Start at the line that has "# ---- helpers" and stop at the line that has "scene.render.fps = FPS". Print those lines and all lines between them exactly, and nothing more.

▸ Data shown
----------------------------------------

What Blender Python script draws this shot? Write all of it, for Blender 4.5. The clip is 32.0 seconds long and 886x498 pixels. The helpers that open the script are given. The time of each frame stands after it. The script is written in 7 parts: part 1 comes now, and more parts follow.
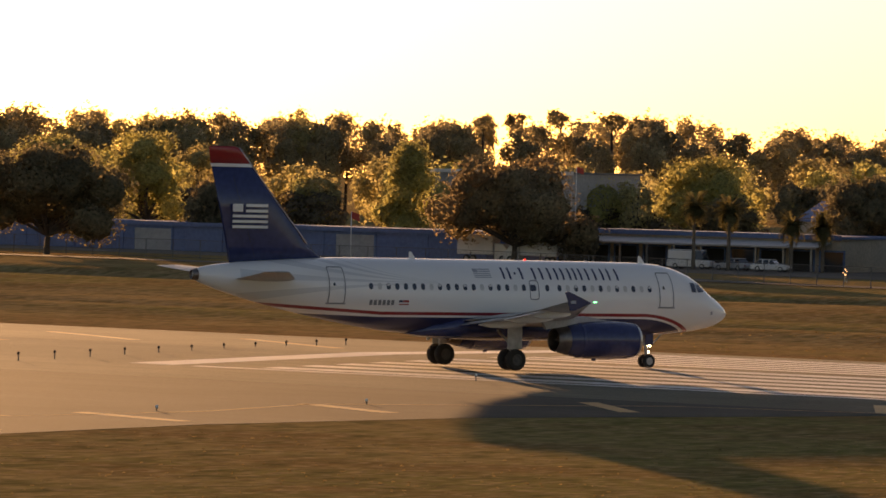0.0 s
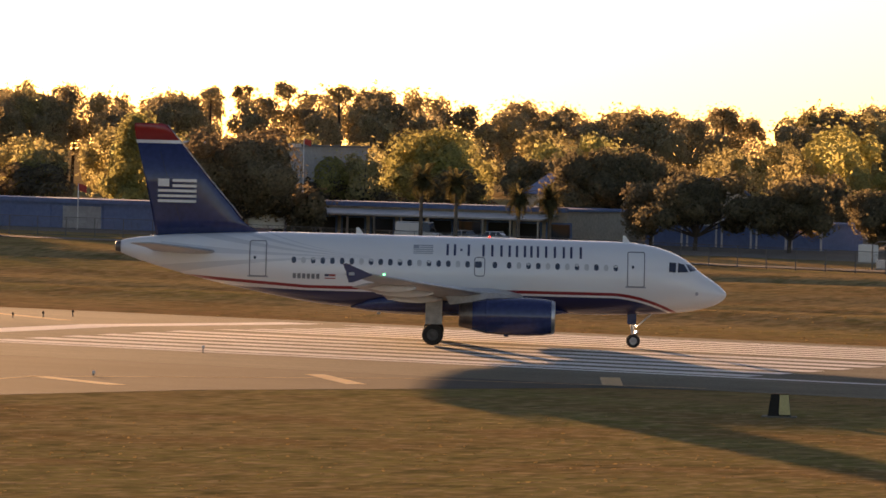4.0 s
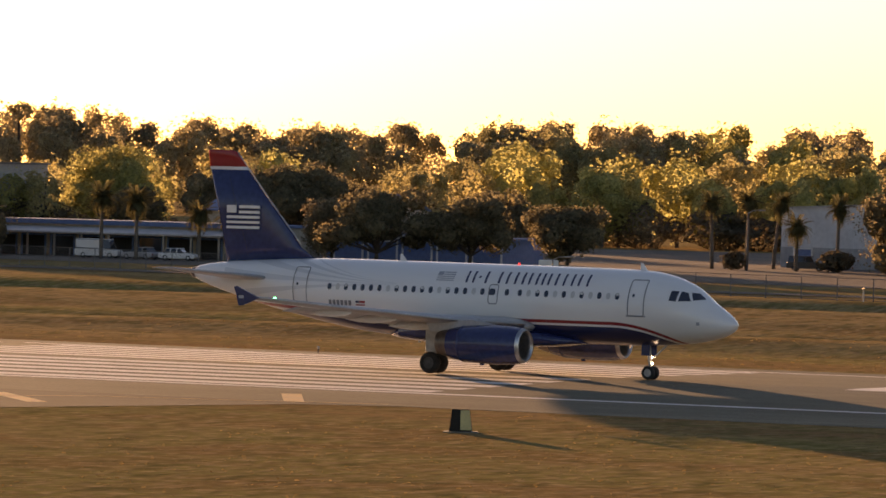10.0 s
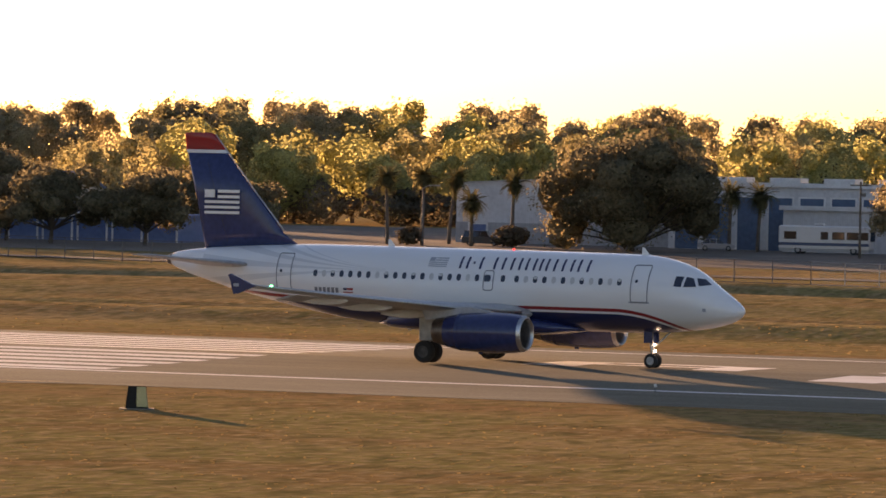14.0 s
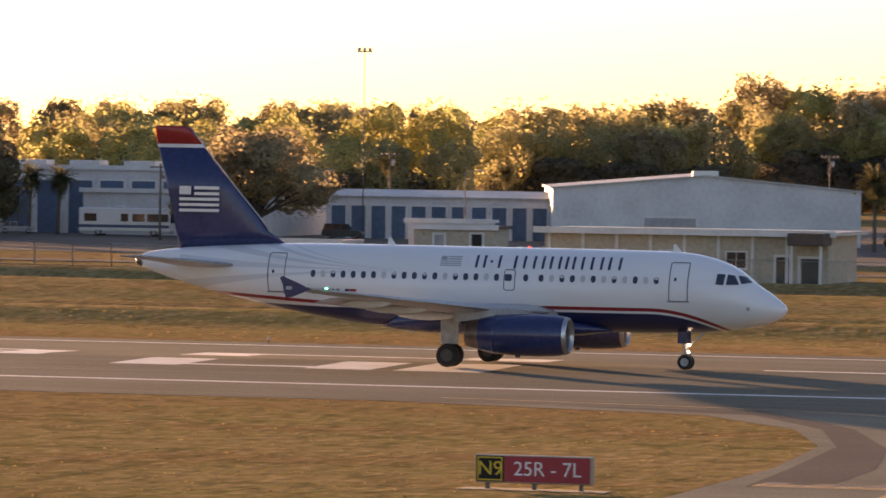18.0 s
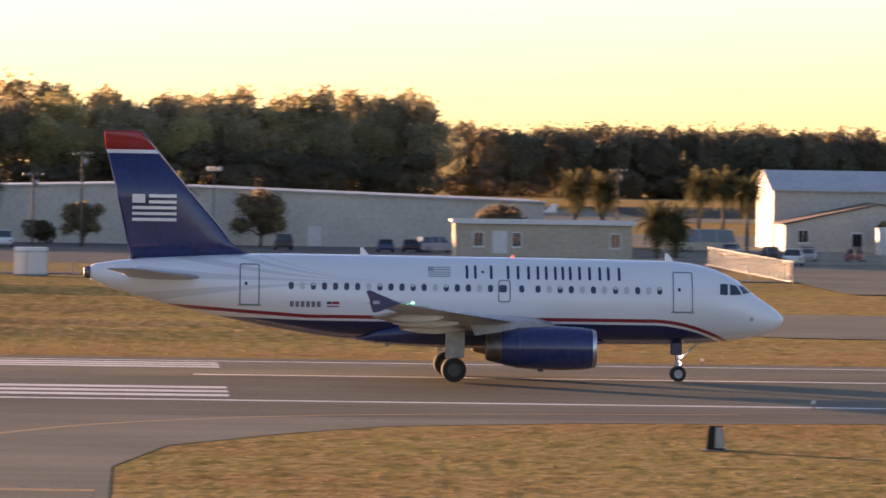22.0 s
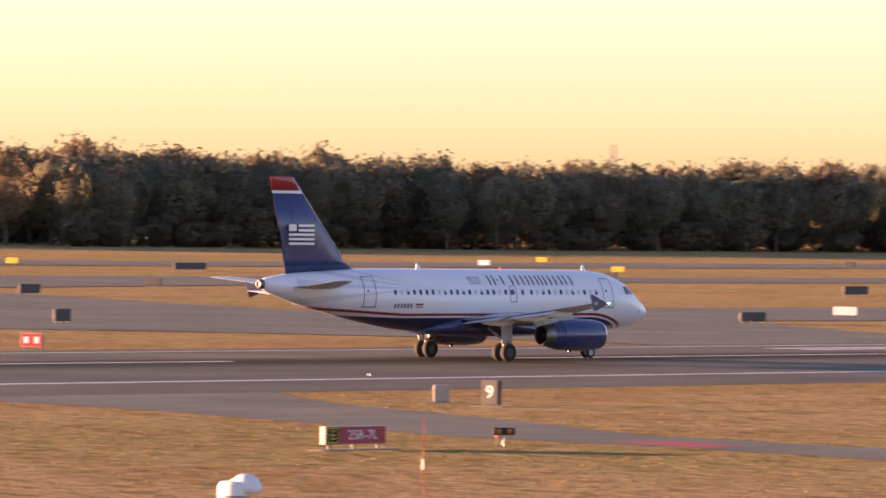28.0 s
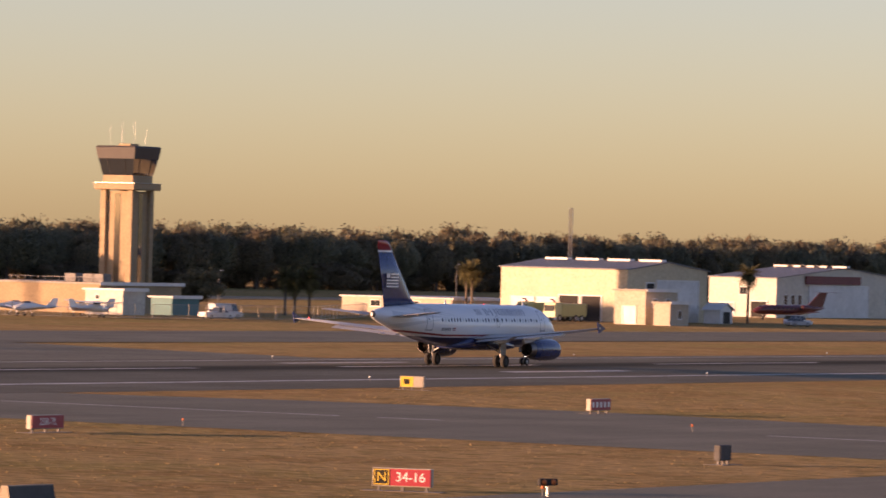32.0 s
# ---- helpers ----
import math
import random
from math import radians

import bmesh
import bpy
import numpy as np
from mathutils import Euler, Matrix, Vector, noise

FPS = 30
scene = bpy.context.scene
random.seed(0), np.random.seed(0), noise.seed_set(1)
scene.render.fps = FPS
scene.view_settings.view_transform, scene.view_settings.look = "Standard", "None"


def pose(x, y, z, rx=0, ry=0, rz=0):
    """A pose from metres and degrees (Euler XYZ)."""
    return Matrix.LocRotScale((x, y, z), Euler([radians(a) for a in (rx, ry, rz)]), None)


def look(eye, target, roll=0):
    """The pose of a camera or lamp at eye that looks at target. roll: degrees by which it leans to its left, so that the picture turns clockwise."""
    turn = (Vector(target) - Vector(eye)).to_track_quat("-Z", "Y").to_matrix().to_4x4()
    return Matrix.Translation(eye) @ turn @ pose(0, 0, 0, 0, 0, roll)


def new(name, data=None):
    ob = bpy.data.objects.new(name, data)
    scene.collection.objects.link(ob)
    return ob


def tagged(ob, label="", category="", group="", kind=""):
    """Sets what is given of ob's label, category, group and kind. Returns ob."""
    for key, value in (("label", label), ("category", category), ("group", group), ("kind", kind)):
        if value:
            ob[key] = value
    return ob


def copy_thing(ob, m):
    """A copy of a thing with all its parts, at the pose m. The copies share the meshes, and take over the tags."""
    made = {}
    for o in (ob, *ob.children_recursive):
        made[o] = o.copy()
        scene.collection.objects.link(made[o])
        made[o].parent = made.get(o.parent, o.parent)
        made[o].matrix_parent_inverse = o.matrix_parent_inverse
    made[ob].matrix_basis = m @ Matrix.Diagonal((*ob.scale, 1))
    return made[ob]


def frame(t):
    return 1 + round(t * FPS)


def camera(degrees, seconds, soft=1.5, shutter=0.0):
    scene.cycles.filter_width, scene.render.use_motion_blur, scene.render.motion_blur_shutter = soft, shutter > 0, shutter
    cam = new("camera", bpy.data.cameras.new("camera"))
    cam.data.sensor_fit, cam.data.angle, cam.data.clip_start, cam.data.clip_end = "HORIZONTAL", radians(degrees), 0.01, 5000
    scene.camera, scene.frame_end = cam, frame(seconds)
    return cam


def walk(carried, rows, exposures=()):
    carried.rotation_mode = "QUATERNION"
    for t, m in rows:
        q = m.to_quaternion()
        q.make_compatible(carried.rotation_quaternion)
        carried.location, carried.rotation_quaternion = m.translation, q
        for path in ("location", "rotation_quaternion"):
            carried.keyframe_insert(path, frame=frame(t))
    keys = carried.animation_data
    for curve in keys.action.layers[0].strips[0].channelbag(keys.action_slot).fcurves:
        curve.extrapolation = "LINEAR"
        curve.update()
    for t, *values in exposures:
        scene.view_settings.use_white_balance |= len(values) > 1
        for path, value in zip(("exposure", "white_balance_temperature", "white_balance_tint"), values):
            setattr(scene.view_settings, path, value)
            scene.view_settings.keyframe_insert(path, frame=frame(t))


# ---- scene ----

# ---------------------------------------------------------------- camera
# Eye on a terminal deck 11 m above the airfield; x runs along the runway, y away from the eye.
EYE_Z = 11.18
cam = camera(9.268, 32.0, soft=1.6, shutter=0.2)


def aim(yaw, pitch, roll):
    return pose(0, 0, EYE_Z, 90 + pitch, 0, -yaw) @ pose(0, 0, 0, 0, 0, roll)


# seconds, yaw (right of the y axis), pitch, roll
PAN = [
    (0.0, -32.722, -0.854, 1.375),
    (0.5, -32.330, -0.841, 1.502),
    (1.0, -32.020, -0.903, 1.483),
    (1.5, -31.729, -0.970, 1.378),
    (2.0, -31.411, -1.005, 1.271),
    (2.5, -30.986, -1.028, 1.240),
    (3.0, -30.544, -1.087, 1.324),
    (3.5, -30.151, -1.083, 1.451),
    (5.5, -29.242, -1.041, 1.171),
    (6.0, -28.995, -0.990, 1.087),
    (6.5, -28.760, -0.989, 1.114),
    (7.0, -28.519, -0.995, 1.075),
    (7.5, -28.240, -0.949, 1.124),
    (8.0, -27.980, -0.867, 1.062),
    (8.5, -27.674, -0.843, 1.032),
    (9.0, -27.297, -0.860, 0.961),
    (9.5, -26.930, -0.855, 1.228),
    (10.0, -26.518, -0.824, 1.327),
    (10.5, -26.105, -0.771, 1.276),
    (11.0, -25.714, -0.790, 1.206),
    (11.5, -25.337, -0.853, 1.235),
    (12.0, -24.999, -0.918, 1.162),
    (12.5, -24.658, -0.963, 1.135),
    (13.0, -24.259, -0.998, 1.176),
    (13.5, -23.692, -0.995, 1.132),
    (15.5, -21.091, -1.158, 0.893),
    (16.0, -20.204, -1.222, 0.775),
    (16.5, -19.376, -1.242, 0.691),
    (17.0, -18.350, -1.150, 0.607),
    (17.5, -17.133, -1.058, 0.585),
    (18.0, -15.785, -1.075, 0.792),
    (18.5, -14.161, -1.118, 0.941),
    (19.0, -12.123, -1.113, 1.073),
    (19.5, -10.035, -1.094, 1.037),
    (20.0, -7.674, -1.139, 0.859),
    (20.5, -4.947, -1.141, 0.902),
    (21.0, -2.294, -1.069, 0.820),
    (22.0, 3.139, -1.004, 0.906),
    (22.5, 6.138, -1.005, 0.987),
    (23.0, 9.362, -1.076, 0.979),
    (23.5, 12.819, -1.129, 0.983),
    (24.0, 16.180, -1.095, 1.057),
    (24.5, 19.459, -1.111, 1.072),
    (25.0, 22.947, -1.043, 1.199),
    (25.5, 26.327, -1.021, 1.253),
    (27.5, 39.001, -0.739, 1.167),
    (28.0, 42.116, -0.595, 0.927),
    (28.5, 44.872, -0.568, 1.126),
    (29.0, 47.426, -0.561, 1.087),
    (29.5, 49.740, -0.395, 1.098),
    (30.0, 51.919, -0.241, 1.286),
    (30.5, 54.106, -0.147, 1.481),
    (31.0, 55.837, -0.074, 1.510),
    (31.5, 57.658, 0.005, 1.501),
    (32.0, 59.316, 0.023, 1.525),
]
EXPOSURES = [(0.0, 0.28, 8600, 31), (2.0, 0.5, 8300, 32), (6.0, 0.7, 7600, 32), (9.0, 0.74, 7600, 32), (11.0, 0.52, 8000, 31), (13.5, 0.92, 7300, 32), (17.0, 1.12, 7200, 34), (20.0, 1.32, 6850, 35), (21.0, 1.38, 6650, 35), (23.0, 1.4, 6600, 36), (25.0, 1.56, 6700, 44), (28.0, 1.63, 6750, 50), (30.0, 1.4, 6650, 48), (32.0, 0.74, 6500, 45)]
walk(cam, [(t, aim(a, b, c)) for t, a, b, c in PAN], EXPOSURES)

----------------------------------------

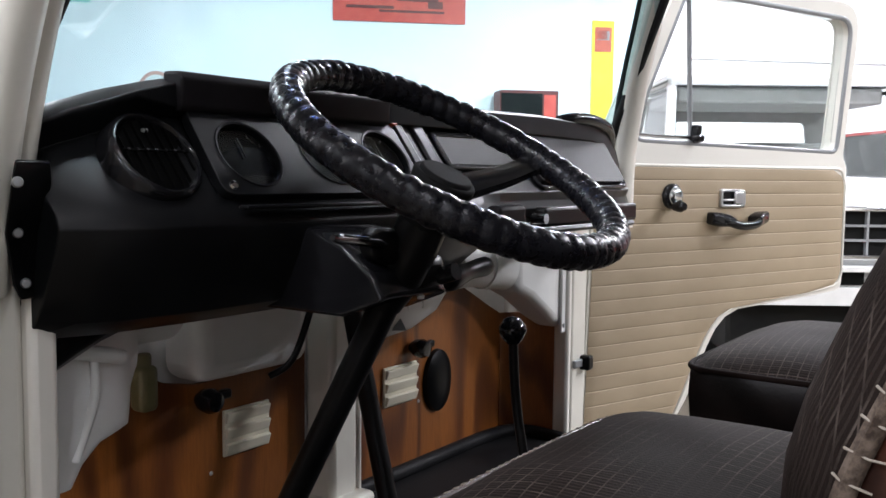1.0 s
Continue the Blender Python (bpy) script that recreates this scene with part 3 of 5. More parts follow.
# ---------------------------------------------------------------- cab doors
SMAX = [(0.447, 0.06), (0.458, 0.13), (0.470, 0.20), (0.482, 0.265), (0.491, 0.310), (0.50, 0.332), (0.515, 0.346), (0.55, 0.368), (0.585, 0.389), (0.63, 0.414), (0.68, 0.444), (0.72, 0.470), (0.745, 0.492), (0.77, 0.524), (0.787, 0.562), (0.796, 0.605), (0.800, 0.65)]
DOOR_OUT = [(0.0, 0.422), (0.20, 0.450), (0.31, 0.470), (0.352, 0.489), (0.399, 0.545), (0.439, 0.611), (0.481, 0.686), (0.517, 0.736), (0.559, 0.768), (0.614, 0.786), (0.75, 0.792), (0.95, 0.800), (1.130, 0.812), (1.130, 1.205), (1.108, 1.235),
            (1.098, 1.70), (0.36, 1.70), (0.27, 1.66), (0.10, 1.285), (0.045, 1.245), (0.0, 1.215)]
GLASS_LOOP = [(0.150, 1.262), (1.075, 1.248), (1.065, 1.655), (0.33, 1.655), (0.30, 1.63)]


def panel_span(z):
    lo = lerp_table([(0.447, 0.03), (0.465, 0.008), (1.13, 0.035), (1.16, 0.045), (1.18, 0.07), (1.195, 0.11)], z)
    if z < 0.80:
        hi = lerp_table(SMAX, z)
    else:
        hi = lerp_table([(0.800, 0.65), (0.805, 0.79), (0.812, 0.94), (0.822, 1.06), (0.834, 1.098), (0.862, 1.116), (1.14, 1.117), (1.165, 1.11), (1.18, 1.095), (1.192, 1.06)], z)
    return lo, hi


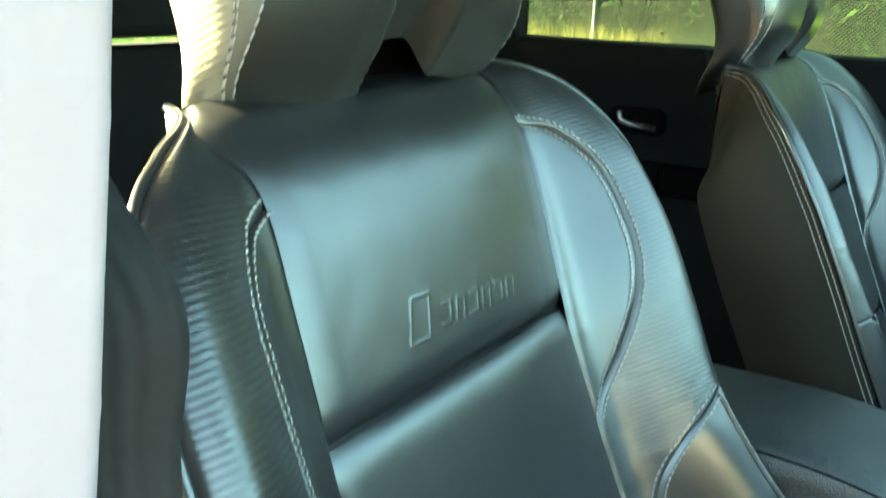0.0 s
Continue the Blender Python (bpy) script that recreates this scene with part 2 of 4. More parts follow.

----------------------------------------

▸ Finished task
# ---- helpers ----
import math
import random
from math import radians

import bmesh
import bpy
import numpy as np
from mathutils import Euler, Matrix, Vector, noise

FPS = 30
scene = bpy.context.scene
random.seed(0), np.random.seed(0), noise.seed_set(1)
scene.render.fps = FPS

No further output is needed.